OpenAI’s plan to design its own AI chip with Broadcom
OpenAI’s plan to design its own AI chip with Broadcom
OpenAI is partnering with Broadcom to design and produce its own custom Artificial Intelligence (AI) chip, with plans to begin deploying it internally in 2026. This is a major move as OpenAI seeks greater control over its hardware and to reduce its dependence on existing chip suppliers.
Why Is This News Important?
Imagine a car maker deciding to build its own engine rather than buying it from someone else—this gives them more control over performance and cost. Similarly, OpenAI wants to design its own “engine” for AI—an AI chip tailored to power its models efficiently and affordably.

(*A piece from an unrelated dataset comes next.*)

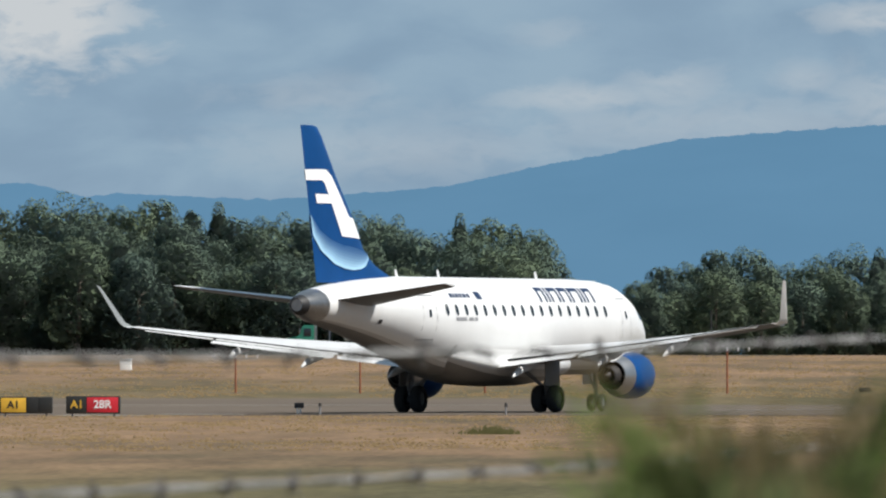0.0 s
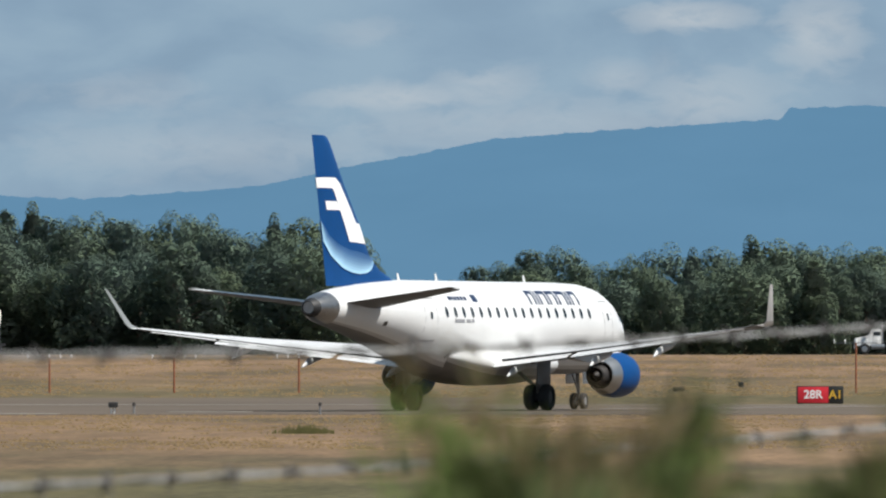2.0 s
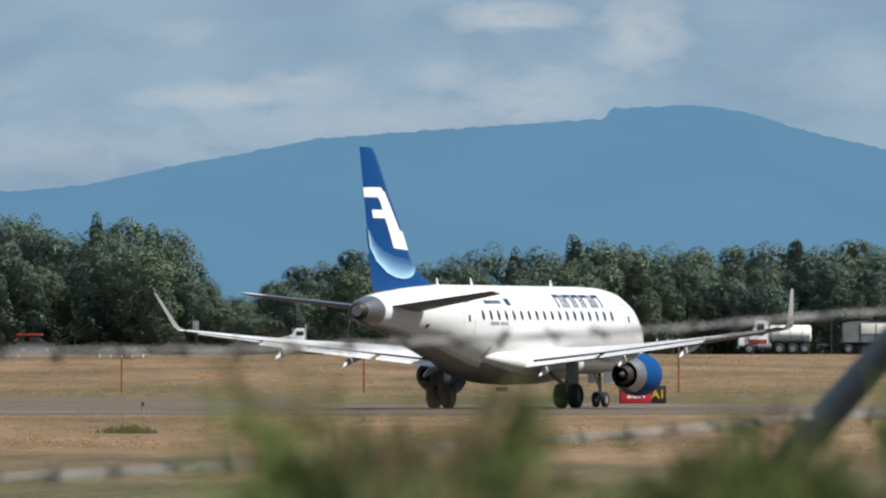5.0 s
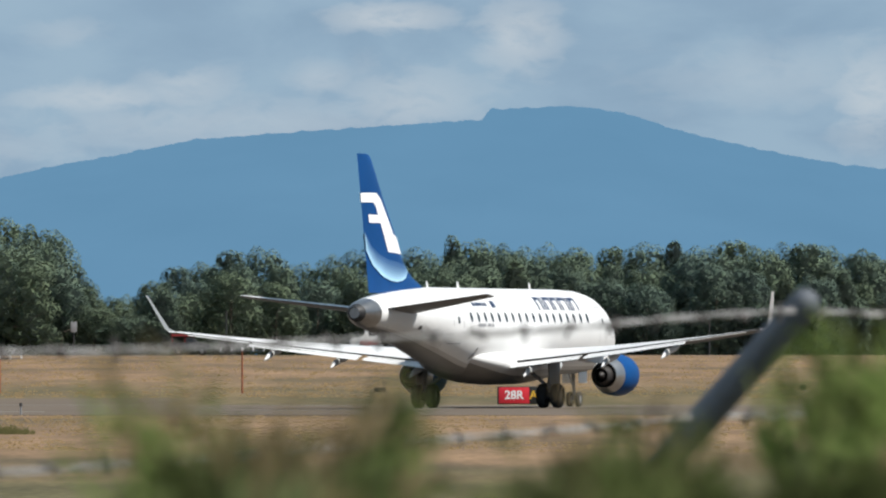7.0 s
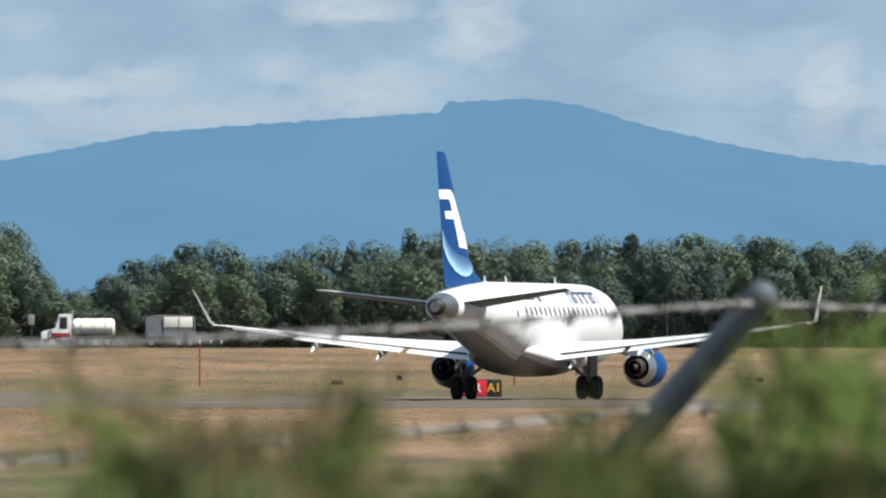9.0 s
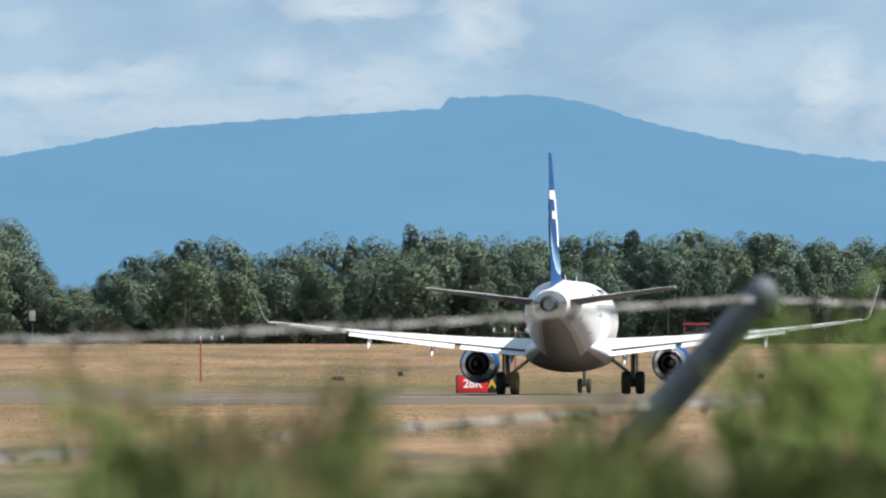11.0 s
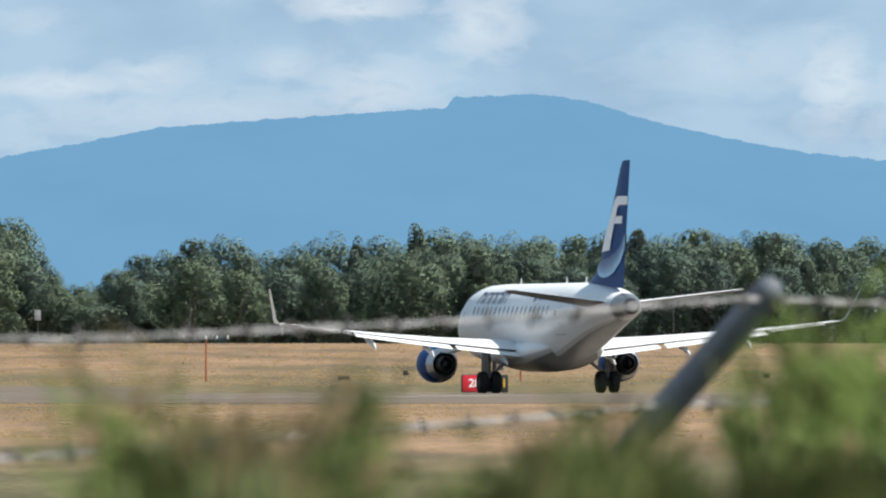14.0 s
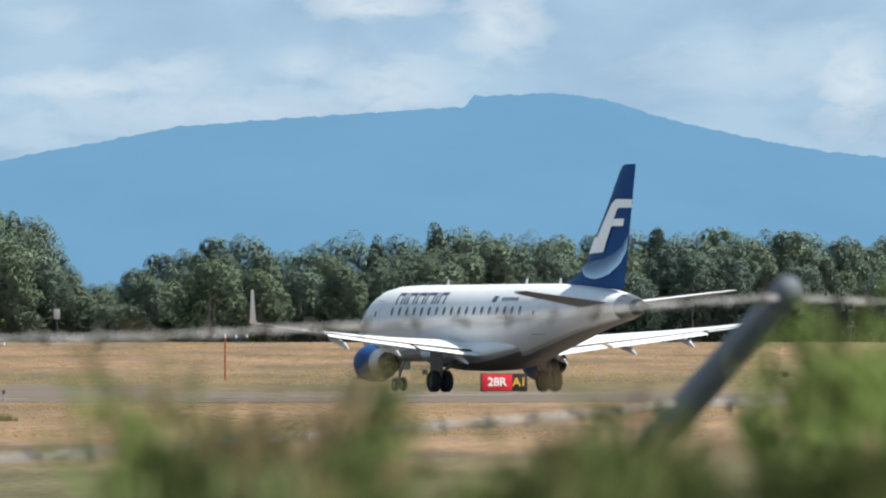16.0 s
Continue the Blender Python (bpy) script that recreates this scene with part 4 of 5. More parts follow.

Currently, OpenAI relies heavily on high-performance GPUs made by Nvidia—particularly the Hopper and Blackwell series—for both training (teaching the AI) and inference (running the AI to answer questions). It also uses some AMD GPUs and TPUs from Google to diversify its hardware sources.

About OpenAI
OpenAI is the research lab behind ChatGPT and other advanced AI models. Founded as a startup, it’s become a leader in generative AI—technology that can write text, answer questions, translate languages, and much more. To power these capabilities, OpenAI uses massive computing infrastructure.
About Broadcom
Broadcom is a major semiconductor company known for designing specialized chips for networking, data centers, and now AI infrastructure. Its new AI chip business is booming—thanks in part to big orders (one rumored to be from OpenAI)—and it’s being seen as a rising competitor to Nvidia in the AI chip market.
Current AI Chip Manufacturers
| Company | What They Do |
|---|---|
| Nvidia | Leading maker of high-performance GPUs (e.g., Hopper, Blackwell) for AI training and inference. |
| AMD | Provides GPUs and specialized AI units (like XDNA NPUs) used for AI workloads. |
| Google (TPU) | Designs its own Tensor Processing Units (TPUs) used internally in Google’s AI infrastructure. |
| Broadcom | Designs custom AI accelerators (XPUs), now collaborating with OpenAI for a tailored chip. |
| Etched.ai | A startup building transformer-optimized ASICs (like “Sohu”) for LLMs. |
| Groq | Makes Language Processing Units (LPUs) designed for fast LLM inference. |
Top FAQs:
What is this deal about?
OpenAI is collaborating with Broadcom to co-design and produce a custom AI chip, which will be manufactured using advanced 3 nm technology and used internally starting in 2026.
Why does OpenAI want its own chip?
To reduce reliance on Nvidia (which can be expensive and sometimes hard to get), lower operating costs, and better tailor hardware to the specific needs of its AI models.
Will these chips be sold publicly?
No—initially, they are intended only for OpenAI’s internal use, powering its own AI infrastructure, not external customers.
Who is making these chips?
Broadcom is helping with the design and will supply AI server racks built around the chip. The manufacturing will be handled by TSMC using its advanced 3-nanometer fabrication process.
What is the timeline?
The first chips are expected to ship in 2026, with design work already underway at OpenAI’s silicon team (including engineers formerly from Google’s TPU project).
How does this compare to what other tech giants are doing?
Companies like Google (TPUs), Amazon, and Meta have already invested in their own custom AI chip programs. OpenAI is joining this trend to gain similar advantages in performance and cost control.